ENDLESS Drama put up a high-class performance to finish third in the Al Shaqab Lockinge Stakes at Newbury last Saturday, given that it was his first run since he finished second behind Gleneagles in the Irish 2000 Guineas on this day last year.

Ger Lyons’ horse raced a little more keenly than ideal through the early stages of the race, but that was understandable, given that he hadn’t raced in over a year. He moved into the race nicely on the far side for Colin Keane and, while he could not match Belardo’s finishing kick, he kept on well all the way to the line to take third place, just over a length behind the winner.

The Lockinge is often a good race for seasonal debutants, seven of the previous 10 winners were winning on their seasonal return, but Endless Drama was off for almost a year and he still did best of the three horses - Limato and Kodi Bear were the other two, and both were shorter in the betting - who were racing for the first time in 2016 on Saturday.

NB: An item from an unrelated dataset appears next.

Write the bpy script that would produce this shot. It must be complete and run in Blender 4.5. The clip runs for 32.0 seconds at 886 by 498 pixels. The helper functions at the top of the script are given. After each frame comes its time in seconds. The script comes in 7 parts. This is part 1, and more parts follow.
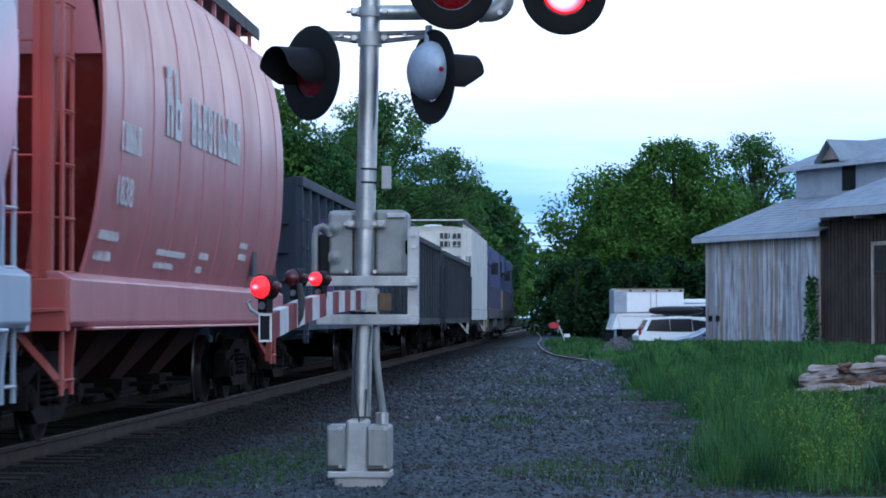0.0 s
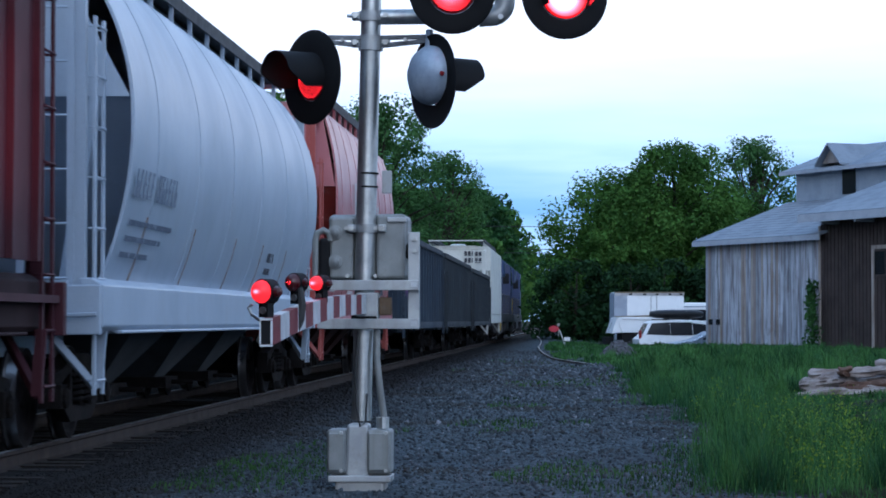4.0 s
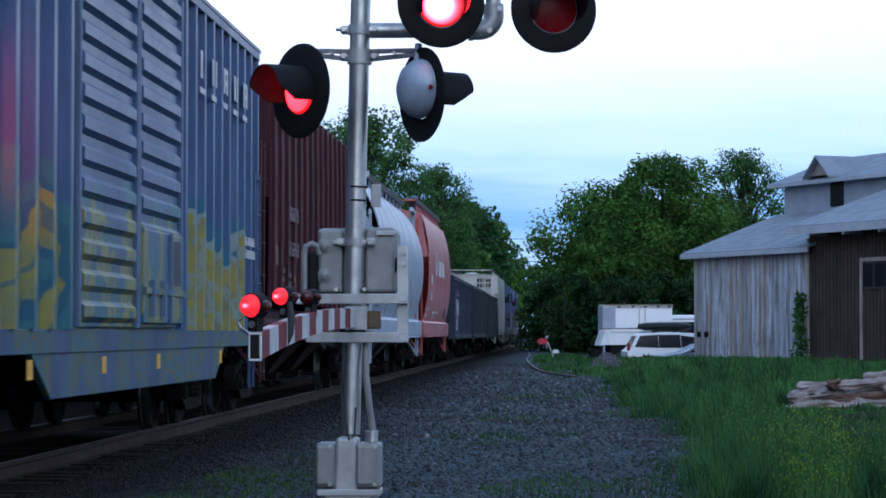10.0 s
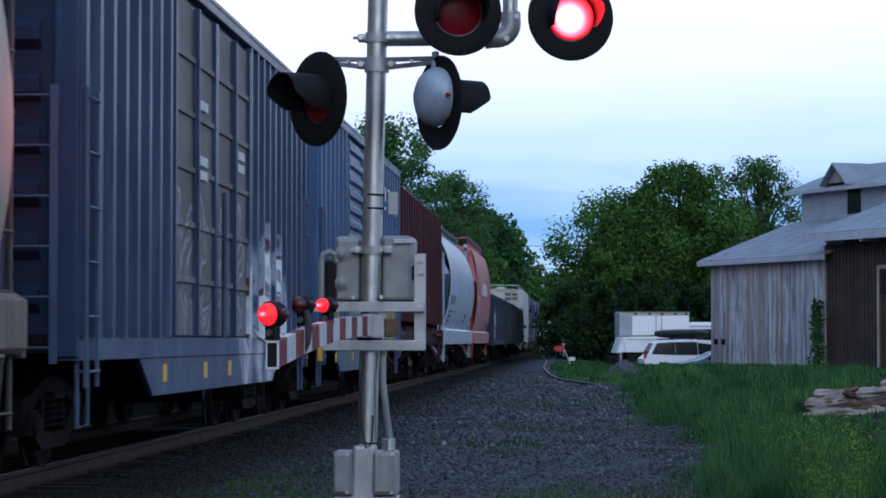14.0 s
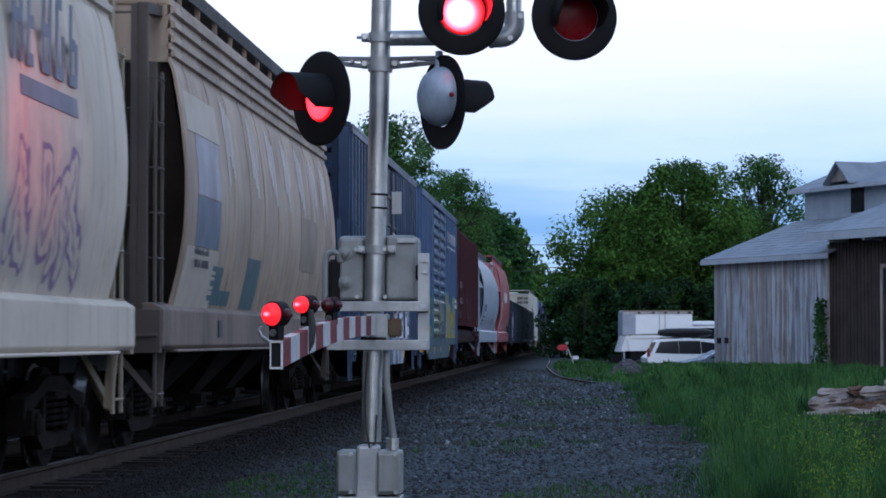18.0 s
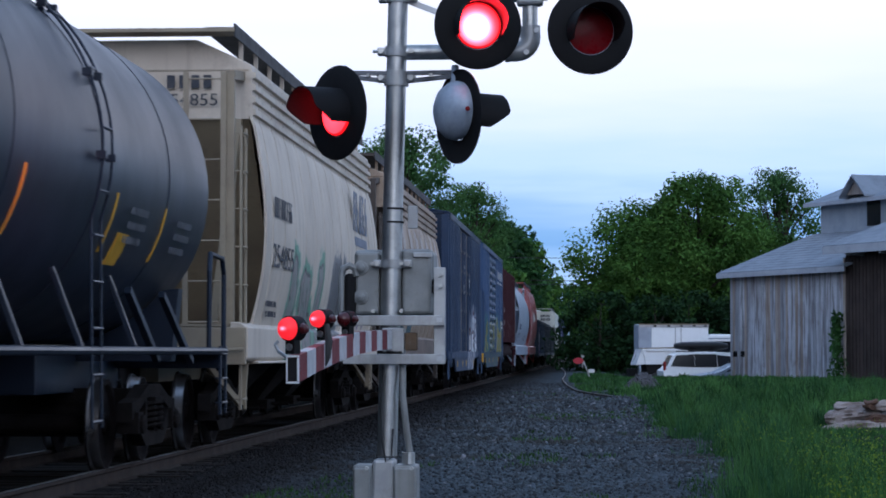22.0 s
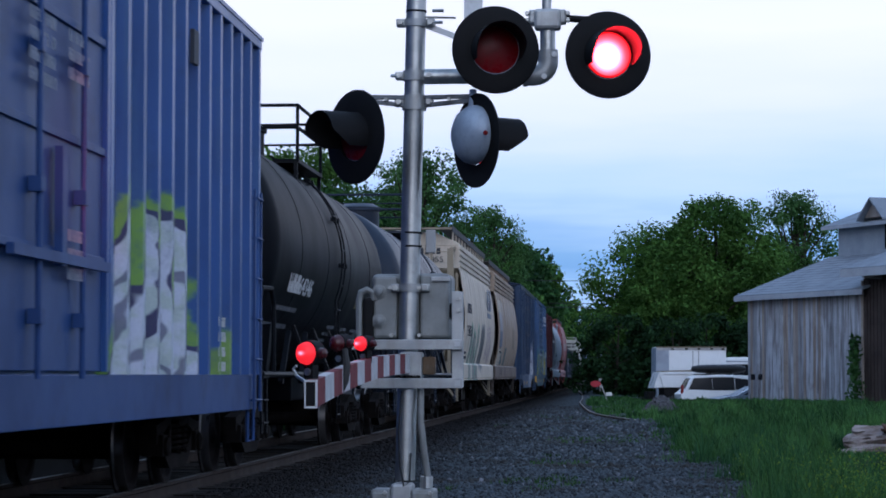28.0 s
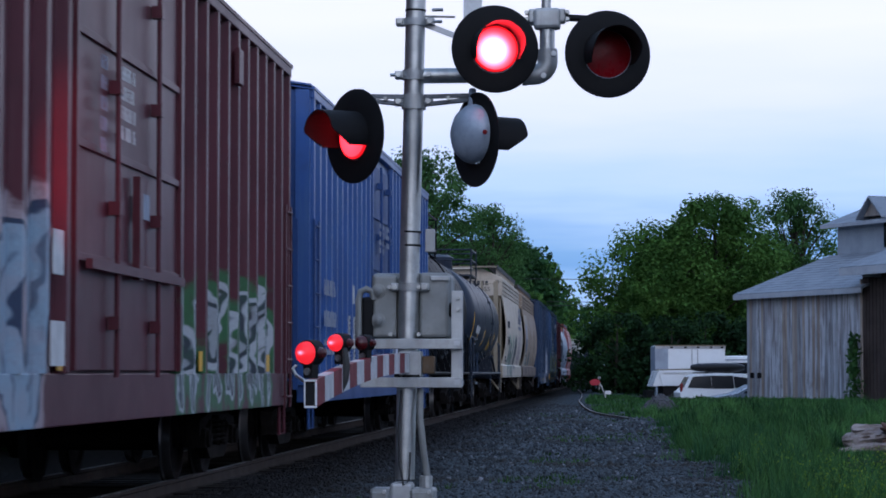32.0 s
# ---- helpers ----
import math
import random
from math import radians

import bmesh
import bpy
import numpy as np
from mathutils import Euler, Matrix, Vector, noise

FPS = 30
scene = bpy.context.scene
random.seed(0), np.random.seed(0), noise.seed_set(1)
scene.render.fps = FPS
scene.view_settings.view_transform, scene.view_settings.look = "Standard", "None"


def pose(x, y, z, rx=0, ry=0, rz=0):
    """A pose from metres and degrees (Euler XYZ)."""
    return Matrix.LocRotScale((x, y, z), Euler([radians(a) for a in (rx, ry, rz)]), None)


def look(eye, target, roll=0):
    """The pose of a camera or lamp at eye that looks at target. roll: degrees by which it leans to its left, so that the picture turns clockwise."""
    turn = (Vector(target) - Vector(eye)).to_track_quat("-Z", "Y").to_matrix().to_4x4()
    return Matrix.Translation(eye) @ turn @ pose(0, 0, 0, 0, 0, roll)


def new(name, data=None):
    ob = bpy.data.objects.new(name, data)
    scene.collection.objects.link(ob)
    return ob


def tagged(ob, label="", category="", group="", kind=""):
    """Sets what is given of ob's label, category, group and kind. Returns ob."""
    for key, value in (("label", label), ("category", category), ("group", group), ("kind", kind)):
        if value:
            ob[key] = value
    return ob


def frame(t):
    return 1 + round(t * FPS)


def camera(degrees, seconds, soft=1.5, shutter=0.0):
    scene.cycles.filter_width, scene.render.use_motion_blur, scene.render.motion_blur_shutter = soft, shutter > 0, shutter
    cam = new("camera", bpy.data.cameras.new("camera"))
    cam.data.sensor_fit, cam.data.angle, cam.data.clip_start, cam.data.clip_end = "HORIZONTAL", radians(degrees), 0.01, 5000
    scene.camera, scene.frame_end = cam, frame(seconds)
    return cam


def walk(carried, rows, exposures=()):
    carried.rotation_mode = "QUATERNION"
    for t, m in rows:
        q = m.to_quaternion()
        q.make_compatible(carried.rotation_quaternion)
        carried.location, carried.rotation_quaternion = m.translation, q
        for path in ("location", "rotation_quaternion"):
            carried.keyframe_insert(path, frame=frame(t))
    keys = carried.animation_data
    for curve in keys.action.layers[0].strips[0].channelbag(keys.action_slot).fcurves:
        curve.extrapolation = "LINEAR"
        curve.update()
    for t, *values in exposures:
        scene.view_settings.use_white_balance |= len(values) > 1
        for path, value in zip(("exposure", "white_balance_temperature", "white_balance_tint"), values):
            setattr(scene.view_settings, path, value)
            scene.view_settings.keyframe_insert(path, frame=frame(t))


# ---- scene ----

# World: x to the right of the track, y along the track, z up from the rail tops.
cam = camera(20.5, 32.0, soft=1.75, shutter=0.5)
walk(cam, [(t, pose(-0.020 * t / 30, 0, 1.06 + 0.040 * t / 30, 90 + up, 0, left)) for t, left, up in (  # seconds, turn to the left, tilt up
    (0, 3.155, 1.596),
    (0.5, 3.304, 1.494),
    (1, 3.106, 1.387),
    (1.5, 3.219, 1.553),
    (2, 3.118, 1.411),
    (2.5, 3.043, 1.776),
    (3, 3.082, 1.849),
    (3.5, 3.011, 1.831),
    (4, 3.160, 1.676),
    (4.5, 3.273, 1.829),
    (6.5, 3.349, 1.978),
    (7, 3.051, 2.004),
    (7.5, 3.125, 2.117),
    (8, 3.137, 2.213),
    (8.5, 3.246, 2.141),
    (9, 2.983, 2.061),
    (9.5, 2.978, 1.954),
    (10, 2.886, 1.962),
    (10.5, 3.143, 1.961),
    (11, 3.086, 1.929),
    (11.5, 3.050, 1.994),
    (12, 3.312, 2.301),
    (12.5, 3.290, 2.375),
    (13, 3.416, 2.448),
    (13.5, 3.249, 2.148),
    (14, 3.275, 2.129),
    (14.5, 3.257, 2.067),
    (16.5, 3.369, 2.247),
    (17, 3.429, 2.193),
    (17.5, 3.179, 2.232),
    (18, 3.350, 2.099),
    (18.5, 3.375, 2.137),
    (19, 3.397, 2.180),
    (19.5, 3.418, 2.012),
    (20, 3.474, 2.121),
    (20.5, 3.666, 2.269),
    (21, 3.696, 2.304),
    (21.5, 3.717, 2.404),
    (22, 3.717, 2.407),
    (22.5, 3.931, 2.213),
    (23, 4.114, 2.361),
    (23.5, 3.798, 2.703),
    (24, 4.042, 2.738),
    (24.5, 4.198, 2.935),
    (25, 4.210, 3.030),
    (25.5, 4.237, 2.814),
    (27.5, 4.186, 2.999),
    (28, 4.120, 2.940),
    (28.5, 4.019, 2.996),
    (29, 3.844, 2.837),
    (29.5, 4.154, 2.849),
    (30, 4.109, 3.037),
    (30.5, 4.065, 2.899),
    (31, 4.020, 2.938),
    (31.5, 4.033, 2.968),
    (32, 4.098, 2.901),
)], exposures=((0, 0.36, 5750, 9), (4, 0.14, 5740, 9), (9, 0.03, 5800, 11), (14, -0.10, 5980, 13), (19, -0.13, 6130, 14), (24, -0.20, 5960, 14), (28, -0.28, 5920, 14), (32, -0.32, 5930, 16)))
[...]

It is interesting that the trainer said afterwards that Endless Drama would get a mile and a quarter and that opens up options for the son of Lope De Vega. He holds an entry in both the Queen Anne Stakes over a mile and the Prince of Wales’s Stakes over a mile and a quarter at Royal Ascot, but it seemed as if his trainer was favouring the shorter race, before giving his horse a mid-season break and bringing him back for the Irish Champion Stakes.

He is a lightly-raced, strapping individual who has bundles of potential for further progress.

Lyons said before Saturday’s race that, if Endless Drama wasn’t a Group 1 horse, he didn’t have one. He probably is, he probably does.